March 29, 2017
As another example for our Asset Protection Strategies Put to the Test series, here is an example of a plan that does not work. A taxpayer named Gary in Arkansas created a trust that he believed would avoid any need to pay any taxes on the income from the assets he placed into the trust. He eventually discovered that the trust did not provide the tax shield the he desired. He found himself owing the IRS over $160,000.
To act as a buffer against the IRS taking $160,000 from him (and possibly losing his Florida home) he transferred the home to himself and his wife in what is known as a “tenants by the entirety’ arrangement, which under Florida law, can protect the home from creditor attachment.
The IRS cried foul and said that this home transfer was a fraudulent transfer and should be ignored.
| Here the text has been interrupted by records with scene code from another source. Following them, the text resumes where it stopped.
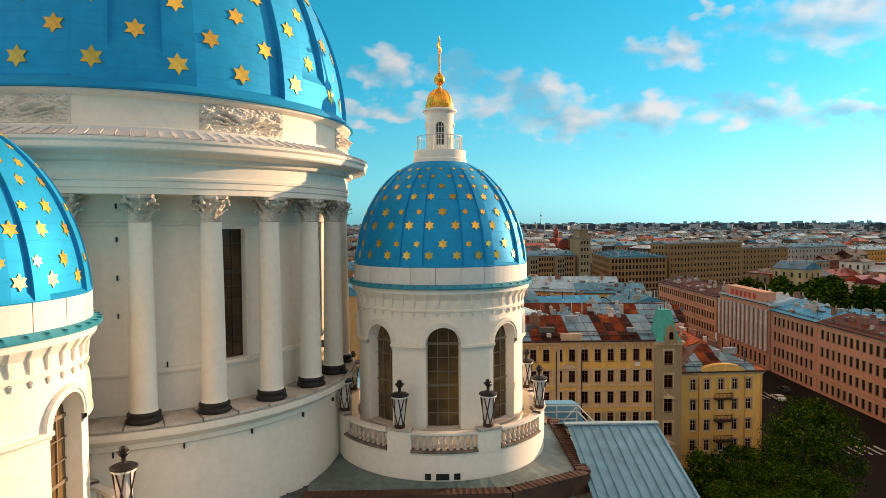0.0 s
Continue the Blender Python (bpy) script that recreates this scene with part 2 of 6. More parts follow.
def sheet_courses(m, rise=0.62):
    """Level joints of the dome's metal courses, as fine relief."""
    nt = m.node_tree
    N, L = nt.nodes.new, nt.links.new
    co, sep = N("ShaderNodeTexCoord"), N("ShaderNodeSeparateXYZ")
    L(co.outputs["Object"], sep.inputs[0])
    a, b, c = N("ShaderNodeMath"), N("ShaderNodeMath"), N("ShaderNodeMath")
    a.operation, b.operation, c.operation = "DIVIDE", "FRACT", "GREATER_THAN"
    a.inputs[1].default_value, c.inputs[1].default_value = rise, 0.09
    L(sep.outputs["Z"], a.inputs[0]); L(a.outputs[0], b.inputs[0]); L(b.outputs[0], c.inputs[0])
    k = N("ShaderNodeBump"); k.inputs["Strength"].default_value, k.inputs["Distance"].default_value = 0.7, 0.03
    p = nt.nodes["Principled BSDF"]
    L(p.inputs["Normal"].links[0].from_socket, k.inputs["Normal"])
    L(c.outputs[0], k.inputs["Height"]); L(k.outputs[0], p.inputs["Normal"])


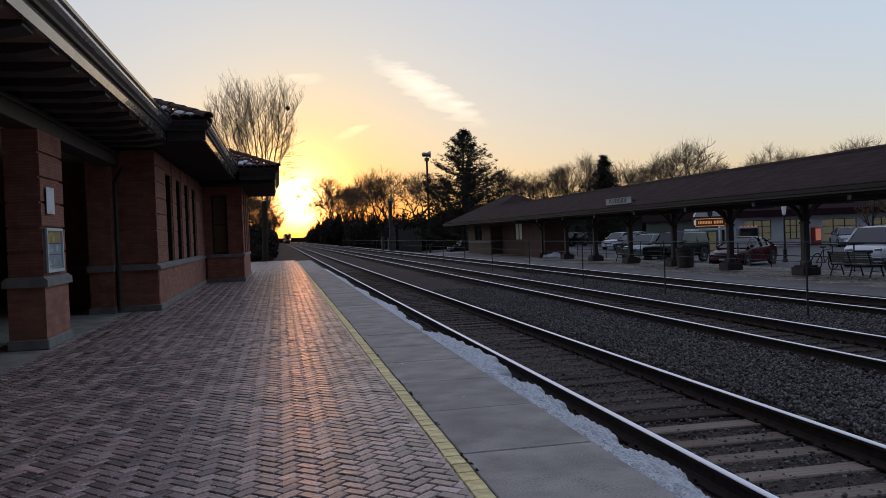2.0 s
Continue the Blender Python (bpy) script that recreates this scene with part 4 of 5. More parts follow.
def build_car(name, label, paint_mat, m, style="sedan", group="parked cars"):
    """A car with its nose towards +x."""
    L, W, H, hood, belt = {"sedan": (4.6, 1.78, 1.46, 0.88, 0.95), "suv": (4.7, 1.88, 1.78, 1.12, 1.2), "crossover": (4.5, 1.85, 1.66, 1.0, 1.06), "van": (5.0, 1.95, 1.78, 1.02, 1.1)}[style]
    ca = thing(name, label, "car", group)
    hl, hw = L / 2, W / 2
    if style == "sedan":
        body = [(-hl, 0.72, 0.42, 0.86), (-hl + 0.15, 0.92, 0.28, 0.96), (-hl + 0.7, 1, 0.2, 0.99), (-0.6, 1, 0.18, belt), (0.7, 1, 0.18, belt - 0.02), (hl - 1.0, 0.99, 0.2, hood), (hl - 0.35, 0.95, 0.22, hood - 0.1), (hl - 0.06, 0.82, 0.28, hood - 0.24), (hl, 0.7, 0.36, hood - 0.36)]
        roof = [(-hl + 0.5, 0.72, 0.98), (-0.95, 0.7, H - 0.06), (-0.2, 0.7, H), (0.35, 0.7, H - 0.04), (1.25, 0.78, belt)]
    elif style == "suv":
        body = [(-hl, 0.9, 0.5, 1.1), (-hl + 0.1, 0.98, 0.4, belt), (-0.6, 1, 0.38, belt), (0.7, 1, 0.38, belt), (hl - 1.35, 0.98, 0.4, hood), (hl - 0.2, 0.9, 0.42, hood - 0.03), (hl - 0.04, 0.86, 0.48, hood - 0.1), (hl, 0.84, 0.52, hood - 0.14)]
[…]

Gary, in response, filed for Chapter 7 bankruptcy protection, seeking to have the bankruptcy court dismiss his liability to the IRS. This was to no avail for Gary because the IRS was able to show that Gary rendered himself insolvent when he retitled the home into a tenancy by the entirety (not to mention the fact that IRS claims are made pursuant to federal law, which can override state protective laws in any number of situations). Finding the transfer to be fraudulent allowed the transfer to be unwound, meaning the house could be forced to be sold in order to pay the IRS.